Investigating cellular and molecular biology of risk factors in complex brain disorders, focusing on neural function substrates using experimental paradigms.
Funder: National Institutes of Health
Due Dates: June 5, 2025 (New) | July 5, 2025 (Renewal/Resubmission/Revision) | October 5, 2025 (New) | November 5, 2025 (Renewal/Resubmission/Revision) | February 5, 2026 (New) | March 5, 2026 (Renewal/Resubmission/Revision) | June 5, 2026 (New) | July 5, 2026 (Renewal/Resubmission/Revision)
Funding Amounts: No budget cap; budgets must reflect actual needs. Project period up to 5 years.

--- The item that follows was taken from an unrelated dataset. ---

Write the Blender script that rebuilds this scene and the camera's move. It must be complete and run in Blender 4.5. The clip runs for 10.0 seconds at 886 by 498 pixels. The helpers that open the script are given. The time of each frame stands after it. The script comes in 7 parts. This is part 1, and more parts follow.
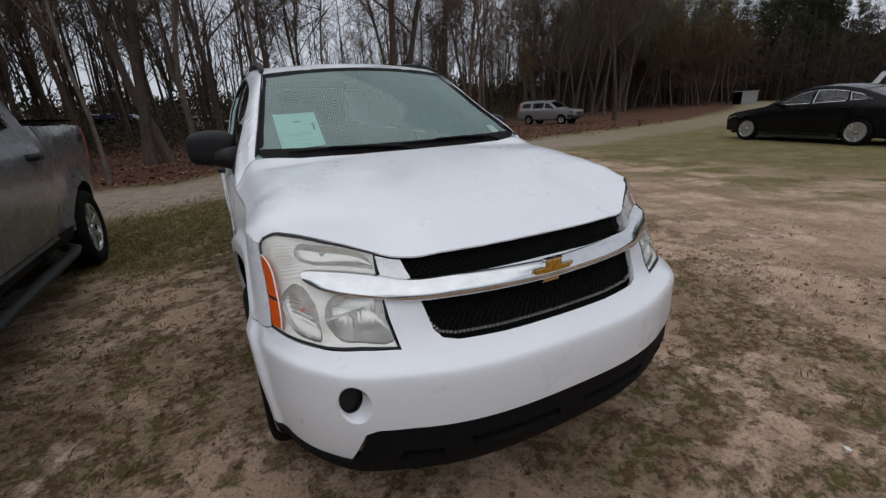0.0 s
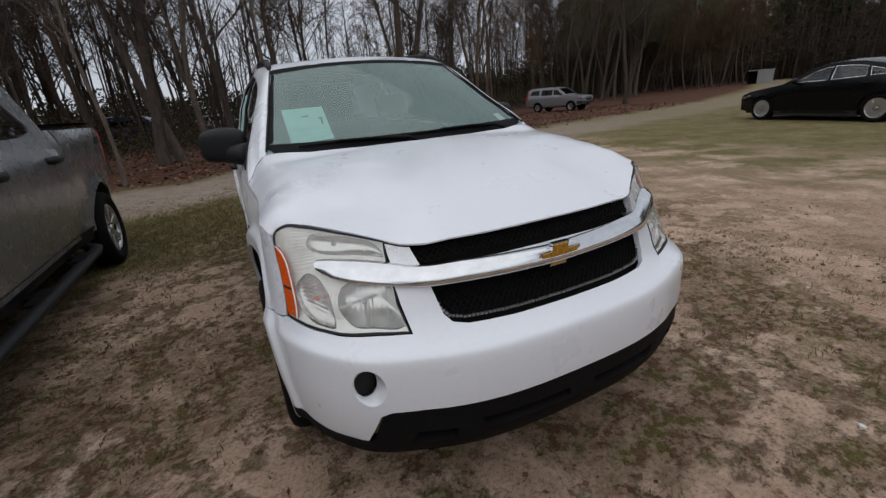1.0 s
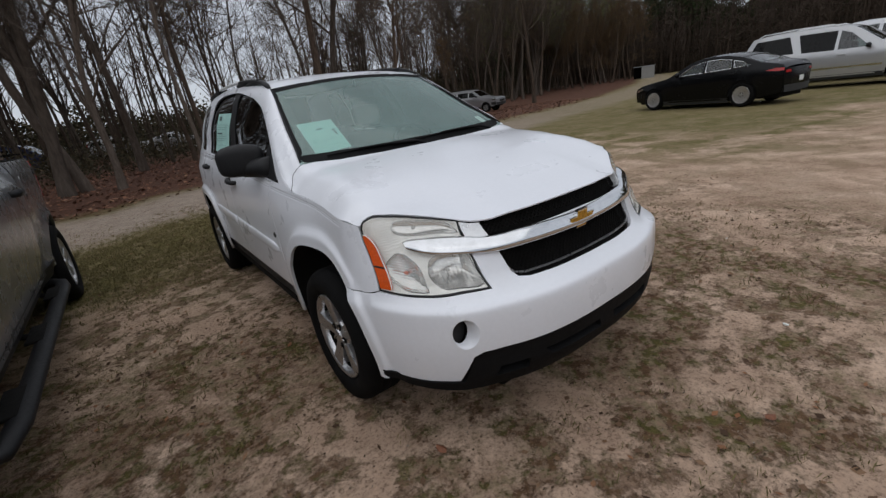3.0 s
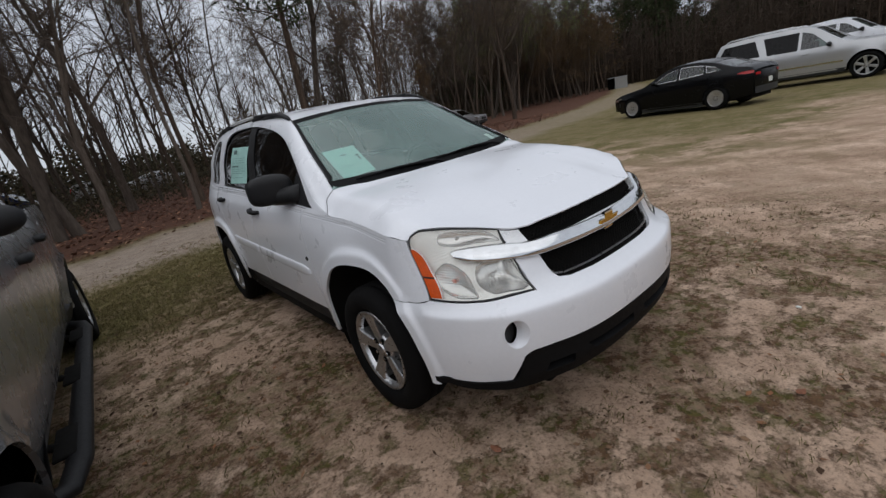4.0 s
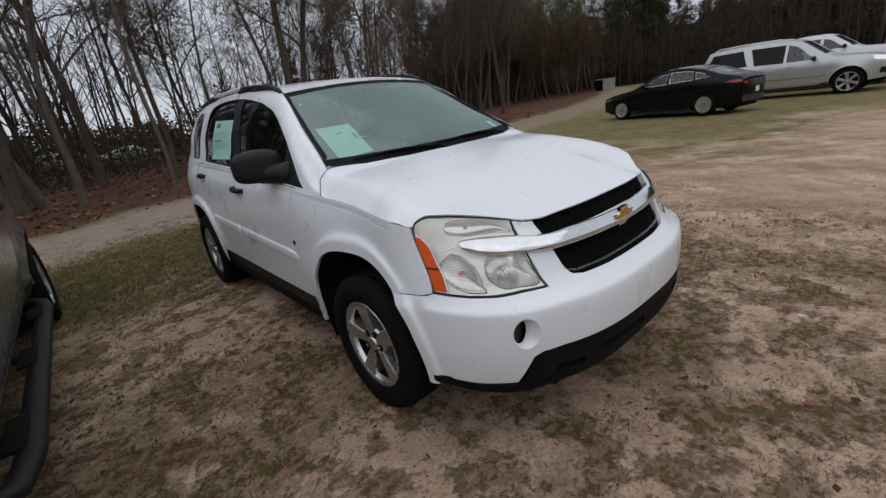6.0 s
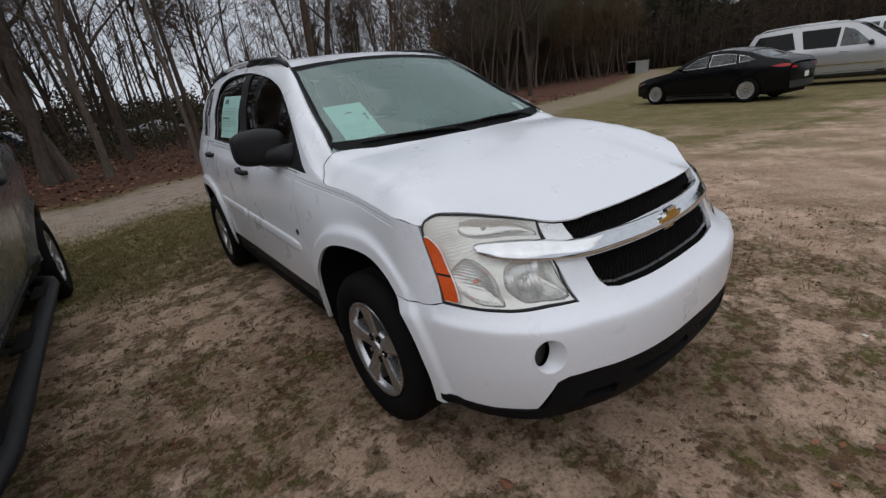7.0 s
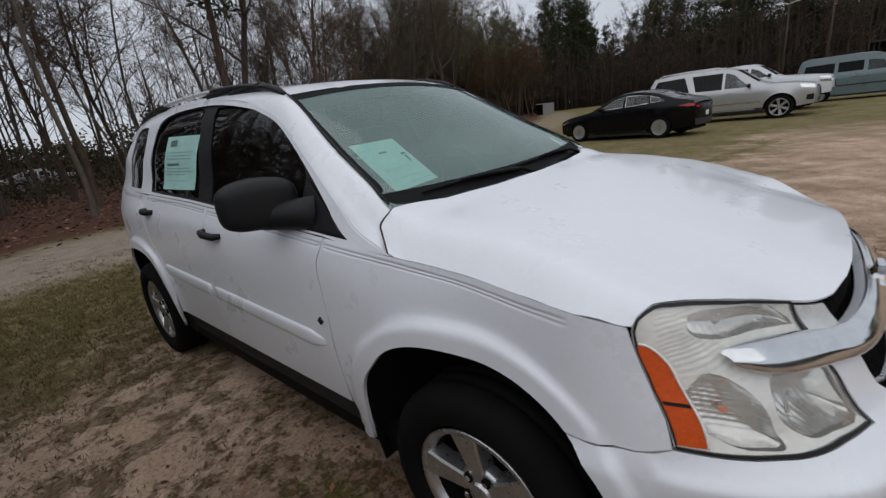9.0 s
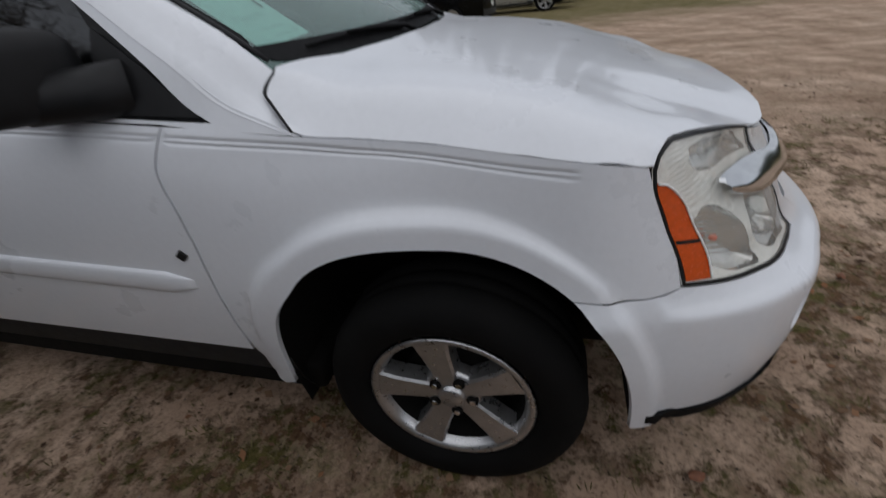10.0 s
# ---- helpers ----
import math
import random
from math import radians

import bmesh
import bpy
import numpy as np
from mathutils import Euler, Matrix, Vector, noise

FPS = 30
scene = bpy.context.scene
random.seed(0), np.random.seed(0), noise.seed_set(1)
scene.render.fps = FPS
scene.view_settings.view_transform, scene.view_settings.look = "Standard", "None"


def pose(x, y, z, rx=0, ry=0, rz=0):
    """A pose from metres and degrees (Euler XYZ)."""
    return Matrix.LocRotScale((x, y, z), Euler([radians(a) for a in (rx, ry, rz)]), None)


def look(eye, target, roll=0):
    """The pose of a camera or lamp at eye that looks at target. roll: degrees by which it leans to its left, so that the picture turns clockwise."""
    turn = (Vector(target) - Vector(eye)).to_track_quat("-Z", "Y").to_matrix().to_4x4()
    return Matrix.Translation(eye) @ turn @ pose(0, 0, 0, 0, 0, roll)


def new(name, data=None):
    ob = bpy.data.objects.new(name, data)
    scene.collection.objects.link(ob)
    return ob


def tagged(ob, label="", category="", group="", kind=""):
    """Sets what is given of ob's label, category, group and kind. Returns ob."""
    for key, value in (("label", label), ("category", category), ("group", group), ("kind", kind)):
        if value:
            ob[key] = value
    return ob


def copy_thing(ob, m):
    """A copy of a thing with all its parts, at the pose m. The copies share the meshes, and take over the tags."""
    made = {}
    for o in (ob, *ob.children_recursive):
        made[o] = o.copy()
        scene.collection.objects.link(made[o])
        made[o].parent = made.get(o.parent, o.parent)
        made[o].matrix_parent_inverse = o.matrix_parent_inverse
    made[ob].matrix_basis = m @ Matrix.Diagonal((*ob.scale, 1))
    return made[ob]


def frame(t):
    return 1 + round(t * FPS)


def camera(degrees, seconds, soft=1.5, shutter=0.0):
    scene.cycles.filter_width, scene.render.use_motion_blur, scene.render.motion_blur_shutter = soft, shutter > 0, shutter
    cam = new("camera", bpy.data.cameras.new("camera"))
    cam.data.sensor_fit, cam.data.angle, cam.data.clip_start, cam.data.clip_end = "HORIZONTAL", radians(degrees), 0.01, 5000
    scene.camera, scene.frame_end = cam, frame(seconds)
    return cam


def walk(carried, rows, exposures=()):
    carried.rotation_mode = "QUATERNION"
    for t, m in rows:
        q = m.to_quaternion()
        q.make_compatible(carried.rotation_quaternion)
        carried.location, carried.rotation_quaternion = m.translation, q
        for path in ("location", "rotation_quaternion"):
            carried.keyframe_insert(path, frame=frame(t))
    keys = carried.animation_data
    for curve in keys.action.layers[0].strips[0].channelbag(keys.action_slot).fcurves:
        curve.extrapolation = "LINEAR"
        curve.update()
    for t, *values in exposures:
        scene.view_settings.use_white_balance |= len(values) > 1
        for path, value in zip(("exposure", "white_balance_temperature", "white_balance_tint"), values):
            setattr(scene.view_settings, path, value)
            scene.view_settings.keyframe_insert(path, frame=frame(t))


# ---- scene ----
cam = camera(92.9, 10.0, soft=1.4, shutter=0.2)
PATH = [
    (0, (-0.877, -1.798, 1.355), (-0.026, -0.102, 0.722), -2.7),
    (0.5, (-0.853, -1.831, 1.35), (-0.025, -0.117, 0.734), -2.7),
    (1, (-0.882, -1.83, 1.348), (-0.088, -0.12, 0.682), -4.8),
    (1.5, (-0.984, -1.812, 1.357), (-0.121, -0.136, 0.687), -7.2),
    (2, (-1.196, -1.81, 1.354), (-0.295, -0.147, 0.704), -7.5),
    (2.5, (-1.362, -1.855, 1.381), (-0.327, -0.282, 0.707), -6.9),
    (3.8, (-1.68, -1.89, 1.439), (-0.539, -0.374, 0.805), -9.7),
    (4, (-1.732, -1.837, 1.444), (-0.583, -0.314, 0.845), -11.4),
    (4.5, (-1.779, -1.777, 1.445), (-0.502, -0.351, 0.868), -8.8),
    (5, (-1.791, -1.743, 1.441), (-0.532, -0.319, 0.818), -7.5),
    (5.5, (-1.782, -1.716, 1.422), (-0.543, -0.271, 0.808), -7.5),
    (6.8, (-1.586, -1.537, 1.393), (-0.459, -0.046, 0.681), -7.4),
    (7, (-1.555, -1.502, 1.392), (-0.445, 0.001, 0.679), -6.9),
    (7.5, (-1.535, -1.416, 1.378), (-0.353, 0.015, 0.634), -6.2),
    (8, (-1.623, -1.203, 1.383), (-0.277, 0.076, 0.642), -6.3),
    (8.5, (-1.667, -0.938, 1.394), (-0.234, 0.29, 0.733), -4.8),
    (9, (-1.613, -0.644, 1.419), (-0.2, 0.644, 0.832), -7.3),
    (9.3, (-1.616, -0.493, 1.411), (-0.111, 0.685, 0.824), -7.3),
    (9.5, (-1.63, -0.391, 1.391), (-0.008, 0.598, 0.768), -9.9),
    (9.8, (-1.633, -0.299, 1.344), (0.039, 0.4, 0.497), -7.0),
    (10, (-1.586, -0.237, 1.283), (0.036, 0.262, 0.223), -6.6),
]
walk(cam, [(t, look(eye, target, roll)) for t, eye, target, roll in PATH], [(0, -0.12), (1.5, -0.12), (4.5, -0.03), (7.5, -0.05), (9.0, -0.1), (9.5, -0.2), (10.0, -0.36)])

# overcast sky: a grey-white cloud layer over a clear sky model, and a very soft sun
world = bpy.data.worlds.new("overcast_sky")
scene.world = world
world.use_nodes = True
wn, wl = world.node_tree.nodes, world.node_tree.links
wn.clear()
sky = wn.new("ShaderNodeTexSky")
sky.sky_type = "NISHITA"
sky.sun_disc = False
sky.sun_elevation, sky.sun_rotation = radians(48), radians(200)
cloud_noise = wn.new("ShaderNodeTexNoise")
cloud_noise.inputs["Scale"].default_value = 2.2
cloud_noise.inputs["Detail"].default_value = 5
cloud_ramp = wn.new("ShaderNodeValToRGB")
cloud_ramp.color_ramp.elements[0].position, cloud_ramp.color_ramp.elements[1].position = 0.3, 0.7
cloud_ramp.color_ramp.elements[0].color, cloud_ramp.color_ramp.elements[1].color = (6.3, 6.7, 7.5, 1), (7.9, 8.3, 9.1, 1)
cloud_mix = wn.new("ShaderNodeMix")
cloud_mix.data_type = "RGBA"
cloud_mix.inputs[0].default_value = 0.9
wbg, wout = wn.new("ShaderNodeBackground"), wn.new("ShaderNodeOutputWorld")
wl.new(cloud_noise.outputs["Fac"], cloud_ramp.inputs["Fac"])
wl.new(sky.outputs["Color"], cloud_mix.inputs[6])
wl.new(cloud_ramp.outputs["Color"], cloud_mix.inputs[7])
wl.new(cloud_mix.outputs[2], wbg.inputs["Color"])
wl.new(wbg.outputs["Background"], wout.inputs["Surface"])
wbg.inputs["Strength"].default_value = 0.09
sun_data = bpy.data.lights.new("sun", "SUN")
sun_data.energy, sun_data.angle, sun_data.color = 1.1, radians(110), (1.0, 0.98, 0.96)
sun = new("sun", sun_data)
sun.matrix_world = look((0, 0, 30), (9, 6, 0))
scene.view_settings.exposure = -0.08

# ---- small tools ----
from mathutils import geometry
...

Typical R01 awards range from $200,000–$500,000/year in direct costs.
Summary: Supports research on the cellular and molecular biology of high-confidence risk factors in complex brain disorders, focusing on neural function substrates using experimental paradigms.
Key Information: Clinical trials are not allowed; companion R21 available for early-stage exploratory projects.
This opportunity from the National Institutes of Health (NIH), led by the National Institute of Mental Health (NIMH), supports research on the biology of high-confidence risk factors associated with complex brain disorders. The focus is on understanding the intracellular, transcellular, and circuit-level substrates of neural function. "Complex" refers to multifactorial risk (e.g., polygenic and/or environmental) and/or highly distributed functional features of brain disorders.
Projects may be hypothesis-generating (unbiased discovery) or hypothesis-testing, and can utilize in vivo, in situ, or in vitro experimental paradigms, including model organisms or human cell-based assays. The goal is not to model entire disorders, but to elucidate the neurobiological impact of individual or combined risk factors—such as affected molecular and cellular components and their relationships within defined biological processes.
Findings should be disseminated in sufficient detail to enrich common or federated data resources (e.g., Gene Ontology, Synaptic Gene Ontology, FAIR Data Informatics), bridging the gap between disease risk factors, biological mechanisms, and therapeutic target identification.
This R01 mechanism is intended for projects where feasibility or proof-of-concept has been established. For early-stage, exploratory research, applicants should consider the companion R21 opportunity (PAR-25-037).